▶ **To do**
Identify each line holding the string "degrees" and copy it.

--- Supplied information ---

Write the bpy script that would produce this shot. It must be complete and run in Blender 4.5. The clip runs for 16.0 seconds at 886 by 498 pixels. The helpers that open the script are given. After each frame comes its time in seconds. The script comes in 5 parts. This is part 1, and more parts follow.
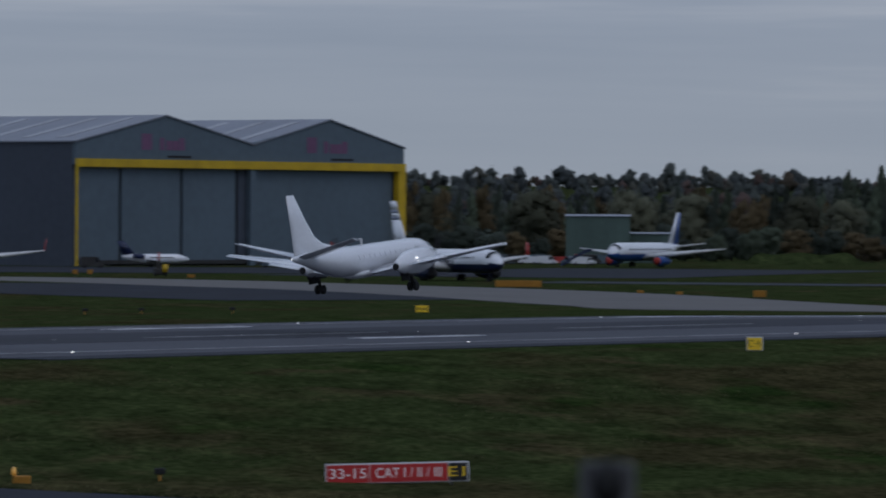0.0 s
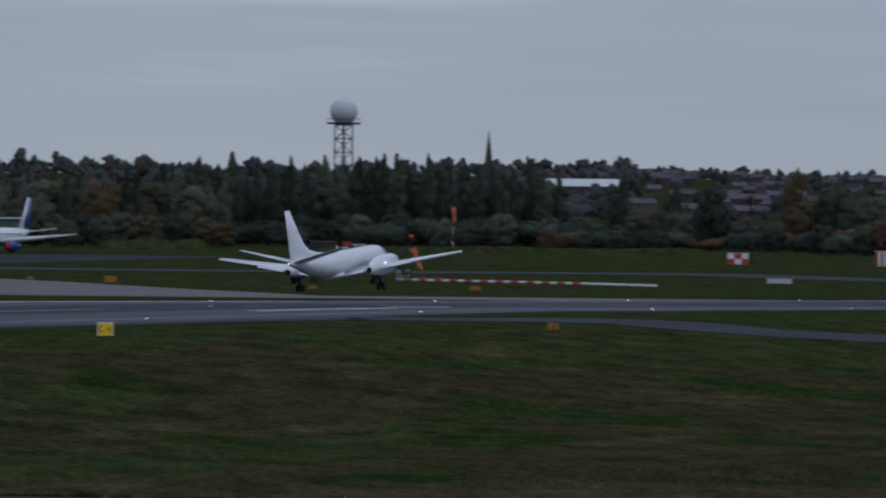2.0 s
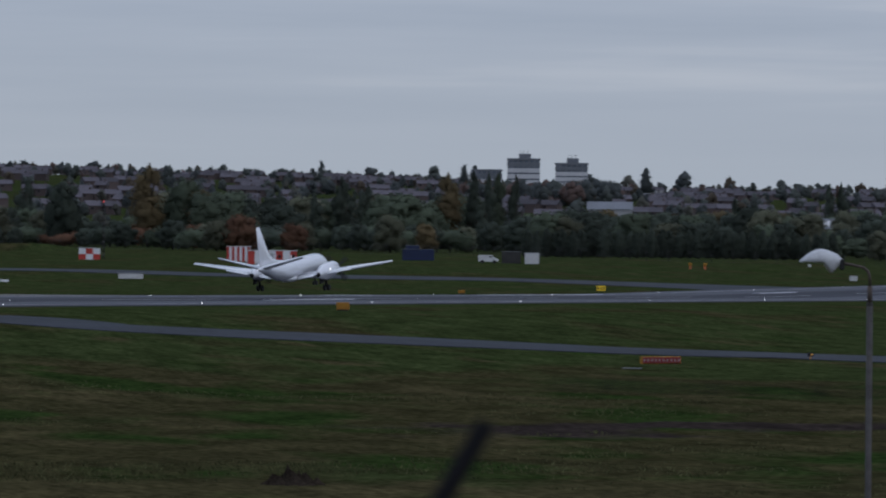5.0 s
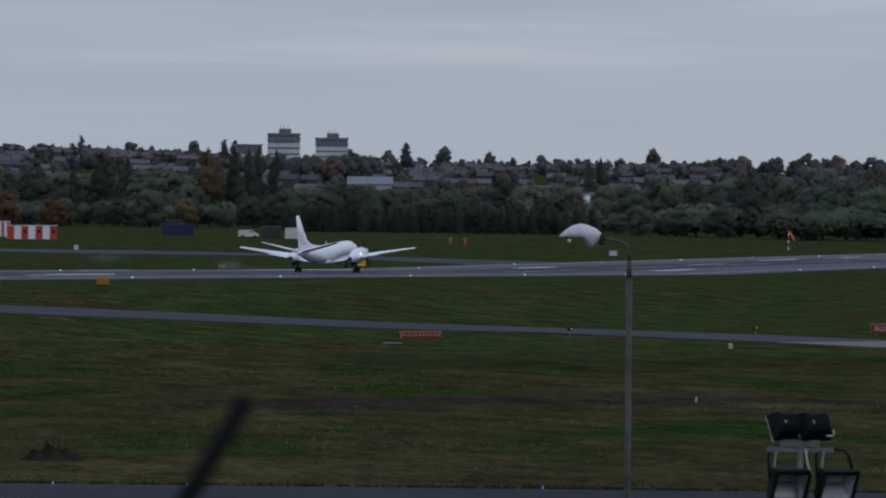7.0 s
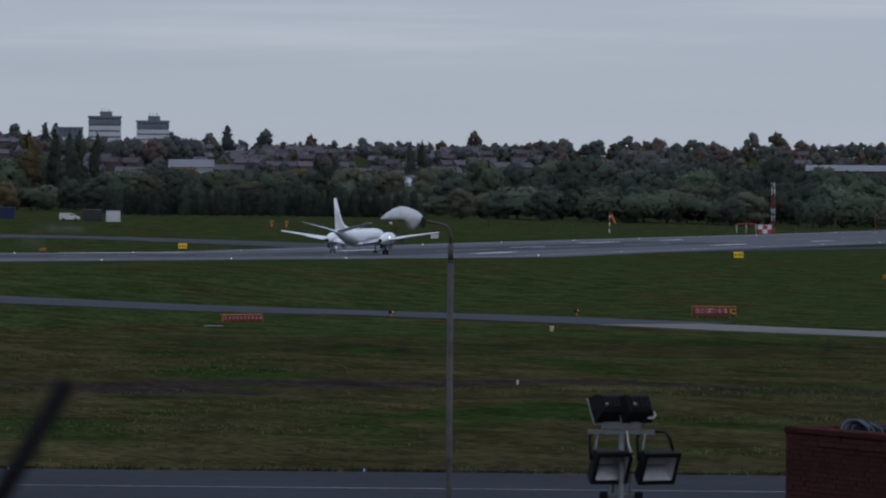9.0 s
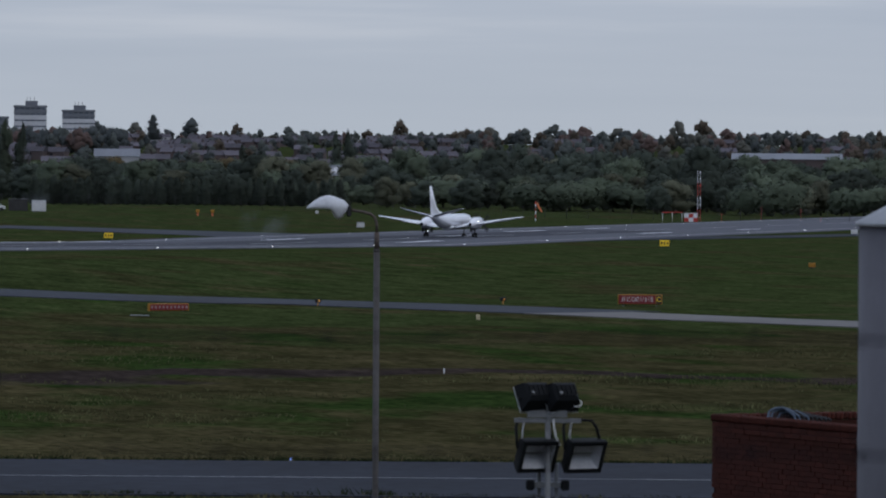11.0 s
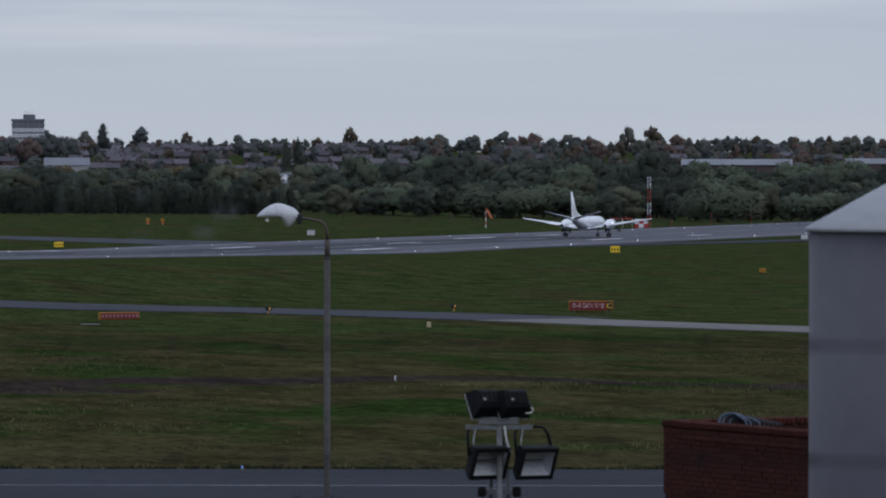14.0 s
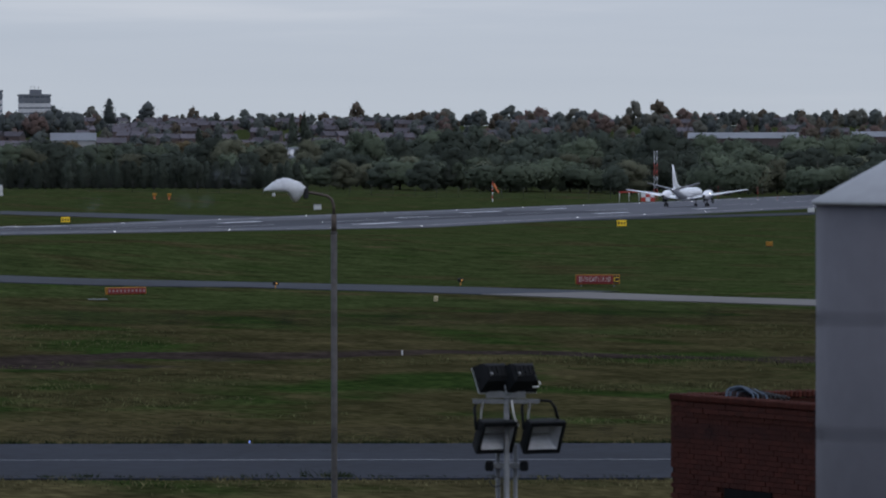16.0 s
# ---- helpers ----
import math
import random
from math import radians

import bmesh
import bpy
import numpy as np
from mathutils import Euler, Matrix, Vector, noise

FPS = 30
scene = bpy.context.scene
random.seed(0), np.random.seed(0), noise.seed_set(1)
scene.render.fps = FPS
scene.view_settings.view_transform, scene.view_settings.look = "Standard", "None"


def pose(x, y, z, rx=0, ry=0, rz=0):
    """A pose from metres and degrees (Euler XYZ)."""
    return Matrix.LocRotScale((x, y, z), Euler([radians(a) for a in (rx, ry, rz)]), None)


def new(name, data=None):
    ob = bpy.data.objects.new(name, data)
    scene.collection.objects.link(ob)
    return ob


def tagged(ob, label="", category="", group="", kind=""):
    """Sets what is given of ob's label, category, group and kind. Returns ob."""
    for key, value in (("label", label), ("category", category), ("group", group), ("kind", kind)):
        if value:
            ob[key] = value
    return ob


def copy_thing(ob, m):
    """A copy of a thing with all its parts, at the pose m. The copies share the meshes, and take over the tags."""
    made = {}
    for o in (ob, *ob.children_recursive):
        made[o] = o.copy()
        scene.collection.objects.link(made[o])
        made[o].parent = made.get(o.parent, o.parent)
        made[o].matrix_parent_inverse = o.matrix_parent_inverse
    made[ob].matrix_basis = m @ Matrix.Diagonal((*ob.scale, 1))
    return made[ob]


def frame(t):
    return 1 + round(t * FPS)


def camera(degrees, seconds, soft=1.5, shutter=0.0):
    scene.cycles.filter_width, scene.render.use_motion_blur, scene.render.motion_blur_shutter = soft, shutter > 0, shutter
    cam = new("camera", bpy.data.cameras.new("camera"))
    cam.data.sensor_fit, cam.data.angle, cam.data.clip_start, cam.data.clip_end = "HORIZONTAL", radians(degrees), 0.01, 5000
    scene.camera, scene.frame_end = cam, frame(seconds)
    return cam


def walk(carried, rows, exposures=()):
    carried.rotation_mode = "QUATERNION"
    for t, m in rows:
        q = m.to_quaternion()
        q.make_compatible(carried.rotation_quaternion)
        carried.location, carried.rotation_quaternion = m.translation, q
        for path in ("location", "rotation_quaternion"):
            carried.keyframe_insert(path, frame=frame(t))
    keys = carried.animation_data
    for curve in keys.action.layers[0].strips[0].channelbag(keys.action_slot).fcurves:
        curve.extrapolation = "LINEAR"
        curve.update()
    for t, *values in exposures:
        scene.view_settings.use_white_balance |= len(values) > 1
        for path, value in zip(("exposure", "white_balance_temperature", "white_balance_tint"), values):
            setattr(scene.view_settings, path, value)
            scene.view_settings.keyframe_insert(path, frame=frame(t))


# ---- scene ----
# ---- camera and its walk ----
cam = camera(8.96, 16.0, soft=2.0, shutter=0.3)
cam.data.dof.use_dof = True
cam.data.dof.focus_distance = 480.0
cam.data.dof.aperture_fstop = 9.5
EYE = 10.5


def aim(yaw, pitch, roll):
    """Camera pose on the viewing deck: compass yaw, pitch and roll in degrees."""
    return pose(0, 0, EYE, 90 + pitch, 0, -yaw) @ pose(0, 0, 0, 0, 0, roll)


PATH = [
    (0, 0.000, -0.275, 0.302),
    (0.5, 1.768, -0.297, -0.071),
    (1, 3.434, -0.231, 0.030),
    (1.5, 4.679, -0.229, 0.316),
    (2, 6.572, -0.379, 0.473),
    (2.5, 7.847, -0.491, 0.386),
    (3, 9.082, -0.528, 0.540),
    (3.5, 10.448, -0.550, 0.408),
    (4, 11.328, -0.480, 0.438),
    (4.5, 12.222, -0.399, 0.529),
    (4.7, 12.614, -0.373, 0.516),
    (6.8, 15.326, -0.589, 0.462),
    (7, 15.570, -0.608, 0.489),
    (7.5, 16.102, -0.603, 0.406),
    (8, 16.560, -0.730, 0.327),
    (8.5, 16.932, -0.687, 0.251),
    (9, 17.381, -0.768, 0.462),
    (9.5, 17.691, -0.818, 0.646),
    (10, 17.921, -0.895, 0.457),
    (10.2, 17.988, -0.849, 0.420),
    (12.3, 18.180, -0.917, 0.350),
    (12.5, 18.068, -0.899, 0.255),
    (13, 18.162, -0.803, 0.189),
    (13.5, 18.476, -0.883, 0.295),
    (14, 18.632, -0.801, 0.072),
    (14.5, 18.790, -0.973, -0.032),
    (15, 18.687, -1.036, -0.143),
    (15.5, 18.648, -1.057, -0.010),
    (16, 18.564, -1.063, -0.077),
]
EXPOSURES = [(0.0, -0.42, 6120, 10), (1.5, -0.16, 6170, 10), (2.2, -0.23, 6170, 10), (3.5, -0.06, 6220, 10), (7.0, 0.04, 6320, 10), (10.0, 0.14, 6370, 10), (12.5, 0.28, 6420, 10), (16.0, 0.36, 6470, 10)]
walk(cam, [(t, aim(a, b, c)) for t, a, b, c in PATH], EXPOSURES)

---

▶ **Output below**
    """A pose from metres and degrees (Euler XYZ)."""
def camera(degrees, seconds, soft=1.5, shutter=0.0):
    cam.data.sensor_fit, cam.data.angle, cam.data.clip_start, cam.data.clip_end = "HORIZONTAL", radians(degrees), 0.01, 5000
    """Camera pose on the viewing deck: compass yaw, pitch and roll in degrees."""